Es war im Jahre 1871, als Brahms in Wien mit einigen Freunden eine kleine Gaststätte aufsuchen wollte, in der stets ein Tisch für seine Gesellschaft reserviert war.Eines Abends aber, als der Komponist in dem Restaurant erschien, fand er zu seiner unangenehmen Überraschung eine Anzahl lärmender Männer und Frauen vor — eine Volkssängerin, die damals sehr populär war, die Fiaker-Milli, gab ein Konzert. Brahms war wieder einmal in schlechtester Laune und schickte sich bereits an wieder zu gehen, als ihn der Besitzer bat, doch zu bleiben, denn die Sängerin hätte ausdrücklich „befohlen“, dass sein Tisch respektiert würde.
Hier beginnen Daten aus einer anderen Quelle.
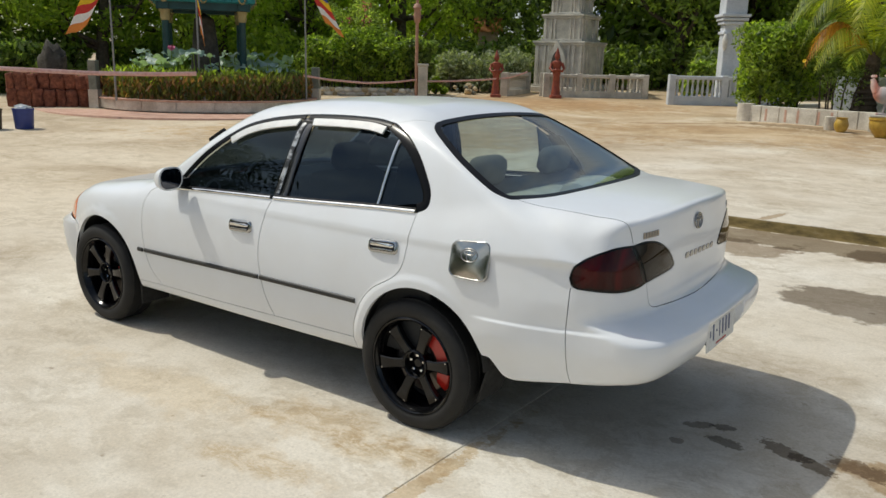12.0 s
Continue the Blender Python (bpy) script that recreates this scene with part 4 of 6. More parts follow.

Diese zarte Aufmerksamkeit schien Brahms sehr zu gefallen, er dankte, setzte sich und sah nun dem heiteren und ausgelassenen Treiben der Gäste mit leisem Schmunzeln zu. Nach dem Konzert sollte getanzt werden und alle warteten auf den Pianisten. Dieser erschien jedoch nicht, vielmehr brachte ein Bote die niederschmetternde Nachricht, dass der Klavierspieler erkrankt sei und nicht kommen könne. Da bemächtigte sich der Gäste, es waren Modistinnen, Wäschermädel, Fiakerkutscher und so weiter, tiefe Traurigkeit, denn ein Ersatzspieler war nicht aufzutreiben. Aber die Fiaker-Milli wusste Rat. Mit einem ganzen Schwarm hübscher Mädchen näherte sie sich Brahms, der zeitlebens nie geheiratet hat und bat ihn, doch wenigstens einmal, nur einen einzigen Walzer zu spielen. Ohne ein Wort zu sprechen erhob sich der Komponist, öffnete den Flügel und spielte einen Walzer seines Freundes Strauss.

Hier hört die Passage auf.